While I was researching this whole thing I was distracted by some very interesting related sites:
p.j. grath
November 7, 2009
Well, all I can say, Gerry, is thank God I am not the only one who occasionally publishes erroneous statements. Come to think of it, an award-winning regional newspaper got taken in recently–hmmm. Do you have a good recipe for that crow pie?
Gerry
November 7, 2009
I have no good crow pie recipes. I rather suspect there are none that do not involve tongue in cheek, which sounds unappetizing. However, I did go googling about for the origin of the “eat crow” expression. The results are inconclusive, but the source that’s the most fun to read is Michael Quinion’s World Wide Words.
katherine
November 7, 2009
I know the cribs by my Mom’s house have been there for a looong time since before my Mom was born in 1921. I believe, at least, those were from the dock that was there when the lumber mill was there. There are “spiles too out beyond the cribs which would indicate there was a dock. I believe Norton has photos of it. He’ll be home from Hong Kong the 23rd I think.

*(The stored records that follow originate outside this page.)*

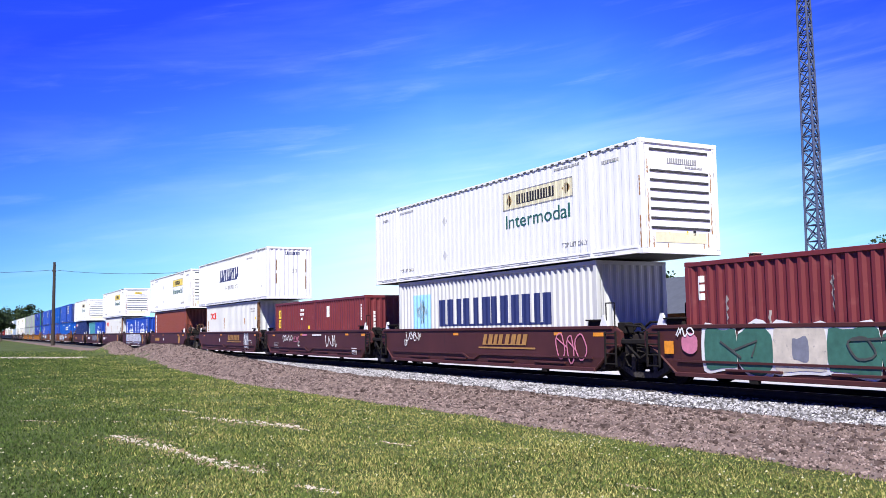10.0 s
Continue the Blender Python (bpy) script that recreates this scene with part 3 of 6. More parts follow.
def bent_side(a, e, top, lean):
    """A smooth well side whose lower third leans inwards."""
    up = [(-a - 0.29, 0.60), (a + 0.29, 0.60), (a + 0.55, 0.80), (a + 0.75, 0.90), (e, 0.90), (e, top - 0.14), (e - 0.25, top), (-e + 0.25, top), (-e, top - 0.14), (-e, 0.90), (-a - 0.75, 0.90), (-a - 0.55, 0.80)]
    n = len(up)
    vs = [(x, 0.02, z) for x, z in up] + [(x, 0.13, z) for x, z in up] + [(-a + 0.15, 0.02 + lean, 0.27), (a - 0.15, 0.02 + lean, 0.27), (-a + 0.15, 0.1 + lean, 0.27), (a - 0.15, 0.1 + lean, 0.27)]
    p, q, r, s = 2 * n, 2 * n + 1, 2 * n + 2, 2 * n + 3
    fs = [tuple(range(n)), tuple(range(2 * n - 1, n - 1, -1)), (p, q, 1, 0), (s, r, n, n + 1), (r, s, q, p), (p, 0, n, r), (q, s, n + 1, 1)]
    fs += [(i, i + n, (i + 1) % n + n, (i + 1) % n) for i in range(1, n)]
    return Shape().add(vs, fs)


def flange(a):
    """A narrow flange along the side that dips in a V near its middle."""
    s = Shape()
    line = [(-a + 0.2, 0.60), (-0.75, 0.60), (-0.35, 0.45), (0.0, 0.45), (0.4, 0.60), (a - 0.2, 0.60)]
    for (x0, z0), (x1, z1) in zip(line, line[1:]):
        s.slab_xz([(x0, z0 - 0.03), (x1, z1 - 0.03), (x1, z1 + 0.02), (x0, z0 + 0.02)], -0.035, 0.05)
    return s


def ladder_shape(z0, z1, w=0.42, n=4):
    s = Shape()
    for k in (-w / 2, w / 2):
        s.bevel_box(k - 0.025, k + 0.025, -0.02, 0.02, z0, z1, 0.006)
    for i in range(n):
        z = z0 + 0.04 + (z1 - z0 - 0.1) * i / (n - 1)
        s.rod((-w / 2, 0, z), (w / 2, 0, z), 0.018, 6)
    return s


def grab_shape(w, h):
    return Shape().pipe([(-w / 2, 0, 0), (-w / 2, -0.08, 0), (-w / 2, -0.08, h), (w / 2, -0.08, h), (w / 2, -0.08, 0), (w / 2, 0, 0)], 0.017, 6)


CAR_STYLE = {
    # paint, half length of the well, height of the side, ribs or smooth
    "brown": (DARKBROWNCAR, 7.05, 1.40, False),
    "red": (REDCAR, 6.35, 1.40, False),
    "orange": (ORANGECAR, 8.25, 1.36, False),
    "yellow": (YELLOWCAR, 8.25, 1.36, True),
    "navy": (NAVYCAR, 8.25, 1.36, True),
}


def hose_shape(points, r=0.03):
    return Shape().pipe(points, r, 6)


HOSES = (((-0.5, -1.36, 1.15), (-0.1, -1.42, 0.85), (0.25, -1.42, 0.62), (0.5, -1.38, 0.75), (0.55, -1.3, 1.1)),
         ((-0.7, -1.3, 1.3), (-0.3, -1.35, 1.42), (0.2, -1.35, 1.40), (0.6, -1.3, 1.2)),
         ((-0.6, -0.6, 1.3), (-0.2, -0.65, 1.5), (0.3, -0.6, 1.5), (0.6, -0.6, 1.28)),
         ((-0.55, -1.1, 1.2), (-0.15, -1.2, 0.95), (0.2, -1.2, 0.9), (0.6, -1.1, 1.2)))


def joint_parts(E, x):
    """Hoses, a bracket and small boxes that hang about the joint of two units."""
    for k, pts in enumerate(HOSES):
        part("air_hose", shared(("air_hose", k), BLACKSTEEL, lambda: hose_shape(pts)), BLACKSTEEL, E, at=pose(x, 0, 0))
    part("valve_box", shared("valve_box", BLACKSTEEL, lambda: Shape().bevel_box(-0.35, -0.05, -1.40, -1.25, 0.72, 1.0, 0.02)), BLACKSTEEL, E, at=pose(x, 0, 0))
    part("side_bearing", shared("side_bearing", BLACKSTEEL, lambda: Shape().bevel_box(-0.5, 0.5, -1.44, -1.30, 0.96, 1.08, 0.02)), BLACKSTEEL, E, at=pose(x, 0, 0))
    part("junction_box", shared("junction_box", BLACKSTEEL, lambda: Shape().bevel_box(0.1, 0.42, -1.36, -1.1, 1.22, 1.5, 0.02)), BLACKSTEEL, E, at=pose(x - 0.75, 0, 0))


def coupler_parts(E, style, body, a, x, has_wheel):
    """Brake gear, posts, rails and boxes on the platform of a coupler end; x is where its end sill stands."""
    dark = BLACKSTEEL
    for i, (px, py, h) in enumerate(((x - 0.06, -1.36, 0.82), (x - 0.06, -0.75, 0.7), (x - 0.06, 0.75, 0.7), (x - 0.62, -1.36, 0.62), (a + 0.5, -1.32, 0.55))):
        part("stanchion", shared(("post", h), body if i % 2 == 0 and style in ("orange", "yellow") else dark, lambda: Shape().bevel_box(-0.035, 0.035, -0.035, 0.035, 1.1, 1.12 + h, 0.008)), dark, E, at=pose(px, py, 0))
    part("uncoupling_lever", shared("uncoupling_lever", dark, lambda: Shape().pipe([(0, -1.5, 0.75), (0, -1.5, 1.0), (0.12, -1.2, 1.02), (0.14, -0.4, 1.0), (0.3, -0.1, 1.1)], 0.022, 6)), dark, E, at=pose(x, 0, 0))
    part("cross_pipe", shared("cross_pipe", dark, lambda: Shape().rod((0, -1.38, 1.34), (0, 1.38, 1.34), 0.04, 8)), dark, E, at=pose(x - 0.5, 0, 0))
    part("cross_beam", shared("cross_beam", dark, lambda: Shape().bevel_box(-0.1, 0.1, -1.4, 1.4, 1.18, 1.36, 0.02)), dark, E, at=pose(a + 0.9, 0, 0))
    part("brake_beam", shared("brake_beam", dark, lambda: Shape().bevel_box(-0.06, 0.06, -1.25, 1.25, 0.30, 0.46, 0.02)), dark, E, at=pose(x - 0.12, 0, 0))
    part("sill_step", shared("sill_step", dark, lambda: Shape().pipe([(-0.25, 0, 0.95), (-0.25, 0, 0.42), (0.25, 0, 0.42), (0.25, 0, 0.95)], 0.025, 6).rod((-0.25, 0, 0.68), (0.25, 0, 0.68), 0.02)), dark, E, at=pose(x - 0.95, -1.46, 0))
    for k in (-1, 1):
        part("air_hose", shared(("end_hose", k), dark, lambda: hose_shape(((0, 0.3 * k, 0.85), (0.25, 0.34 * k, 0.8), (0.5, 0.34 * k, 0.5), (0.75, 0.3 * k, 0.34), (1.0, 0.24 * k, 0.5)), 0.035)), dark, E, at=pose(x, 0, 0))
        part("diagonal_brace", shared(("diagonal_brace", k), dark, lambda: Shape().slab_xz([(0, 1.16), (0.12, 1.16), (0.72, 1.68), (0.66, 1.76)], -0.03, 0.03)), dark, E, at=pose(a + 1.0, k * 1.2, 0))
    if style in ("orange", "yellow"):
        part("gear_box", shared("gear_box", dark, lambda: Shape().bevel_box(-0.3, 0.3, -0.25, 0.25, 1.18, 1.36, 0.04)), dark, E, at=pose(a + 1.35, -0.4, 0))
        return
    part("air_valve", shared("air_valve", dark, lambda: Shape().bevel_box(-0.2, 0.2, -0.2, 0.2, 1.16, 1.52, 0.04).rod((0, 0, 1.5), (0, 0, 1.66), 0.12, 10).rod((-0.32, 0, 1.3), (0.32, 0, 1.3), 0.07, 8)), dark, E, "black brake valve", at=pose(a + 1.25, -0.85, 0))
    part("machinery_box", shared("machinery_box", dark, lambda: Shape().bevel_box(-0.42, 0.42, -0.35, 0.35, 1.2, 1.62, 0.06).bevel_box(-0.2, 0.3, -0.2, 0.2, 1.6, 1.86, 0.05)), dark, E, "black machinery box", at=pose(a + 1.45, 0.35, 0))
    part("brake_cylinder", shared("brake_cylinder", dark, lambda: Shape().rod((-0.3, 0, 0), (0.3, 0, 0), 0.13, 12).rod((0.3, 0, 0), (0.62, 0, 0), 0.03, 6)), dark, E, at=pose(x - 0.9, -0.55, 1.42))
    if has_wheel:
        part("brake_mast", shared("brake_mast", dark, lambda: Shape().slab_yz([(-0.32, 1.15), (-0.22, 1.15), (-0.04, 1.72), (0.04, 1.72), (0.22, 1.15), (0.32, 1.15), (0.1, 1.86), (-0.1, 1.86)], -0.04, 0.04)), dark, E, at=pose(x - 0.72, -0.55, 0))


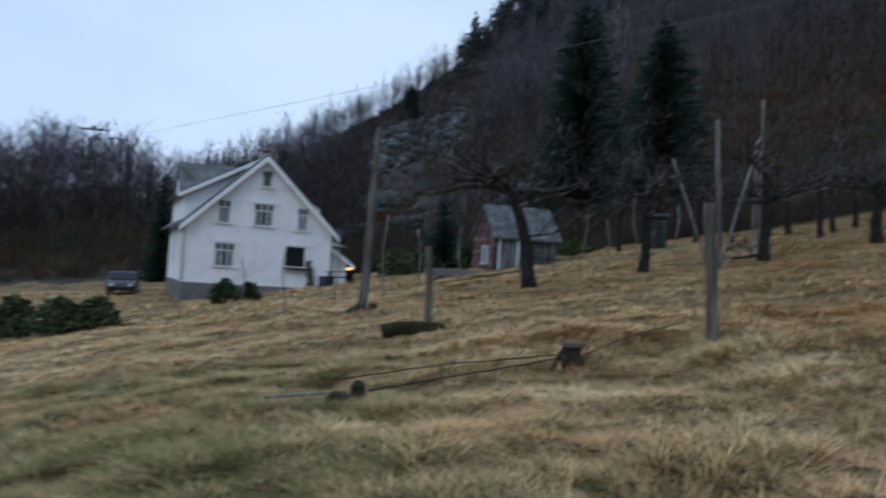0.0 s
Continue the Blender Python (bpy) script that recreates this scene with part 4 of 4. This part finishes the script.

But the other cribs may be for fish, I don’t know.
Gerry
November 7, 2009
That’s what got me going to begin with – Norton’s photo of you standing on the clear ice above your cribs. Ah, the perils of local history.
katherine
November 7, 2009
P.S. Cow Pies
La Mirada Bob
November 7, 2009
Re: Michael Q’s WWW; where he writes: “Volunteers to make empirical observations should form an orderly queue.” If hearsay is acceptable, I will quote from an old story told to me by his sister around 1946 about my brother-in-law, Howard W. Smith. In Rhinelander, WI at age 15 (around 1935) he shot, cooked and ate a crow. He got violently ill and was a vegetarian for much of his remaining life (HW died in 1994).
Gerry
November 8, 2009
Those Smith boys would do anything, but they turned out pretty well in the end.
Anonymous
November 8, 2009
We had always been told that the cribs in Torch Lake village were for lumbering, to hold the logs in the bay there. I think I have seen some pictures too, but not sure where.
Anonymous
November 8, 2009
Where does Chris Doyal say these cribs are where he dives?
Gerry
November 8, 2009
Chris says his cribs are off Torch Lake village. Keep in mind, he didn’t see my original post and tell me I was wrong – I saw one of his photos in the Record-Eagle and followed up on it. Chris is open to all possibilities, but he does think the cribs he photographed were of more recent origin. If it stays this nice for a couple days, I’m going to go out in the kayak and plot some locations!
Chas
July 26, 2010
My family use to own what is now the Torch Lake Twp park in the sixties and per an elderly member of the Barnes family who has long since passed away, the cribs were indeed used to stage logs in the cove prior to them being milled by the Cameron Brother’s Lumber Mill. The cribs were built on the ice and sunk in place during the spring thaw. If I recall correctly, the Torch Lake Masonic Hall is also a remnant of the Cameron Bros. operation. It’s my understanding, at one time there exist a railroad track that ran from the bay (down Bay Rd) to Torch Lake and it extended out into the lake; the old bedrock foundation still exist if you go beyond the pier ~ 30-50′ and turn north 90 degrees.
The railroad was used to transport lumber from the Mill (which was located where the twp park is) to the Bay where schooners would transport the milled lumber to market. Much of this history was documented at the old township hall… not sure where they moved it since the new twp hall was built.
During the sixties, the was a group of college kids that would spend several weeks in the summer harvesting sunken logs in the cove with a pontoon boat; they would attach balloons to the logs and fill them up w/air from a compressor mounted on the boat and raise them to the surface. Upon binding them to the pontoon, they would bring them into the ramp where a truck w/picker would load them on to a flatbed. In those days, lumber wholesalers would pay a premium for those logs as after a couple weeks work, these students would have enough money to pay for nearly their entire year’s tuition.
When I was a kid, my Labrador retriever and I use to swim out the cribs, specifically the third one down from our old property and we’d sit on top and fish for rock bass between the two planks extending east from the main structure… I use to be able to swim to the bottom and actually go inside that crib.
Lots of good memories long past… it’s a beautiful area and hopefully, the township and/or lake association will preserve what historical artifacts remain in those waters.
Gerry
July 26, 2010
This was a wonderful present to open this morning. Thank you so much for sending these memories.
I wonder why the sunken logs were still valued. It seems it would have taken a long time for them to dry out enough to be used for anything. That would be an interesting story, too. Every now and then the Bay tosses up an artifact from the old days. Once after a storm an old, old mast appeared on our beach, half buried in the sand. No one had ever seen it before, but there it was.
Chas
July 26, 2010
Actually, it’s a niche business; check out this link…
http://timelesstimber.com/
Gerry
July 26, 2010
I’ve been googling “harvesting underwater logs” and then you popped back up with this! Very interesting stuff indeed. Now I have another rabbit trail to follow. My Civil War veterans are cackling, the rascals. Who knows–maybe we’ll revive the logging era on the Chain of Lakes . . .
Bob edwards
June 7, 2012
I know they have been there since 1960 when we first started going to Torch. They are only a mile from our lake home and we still visit them to this day.
Bob Edwards
Gerry
June 7, 2012
Thank you, Bob. I’m feeling better and better about my original claim!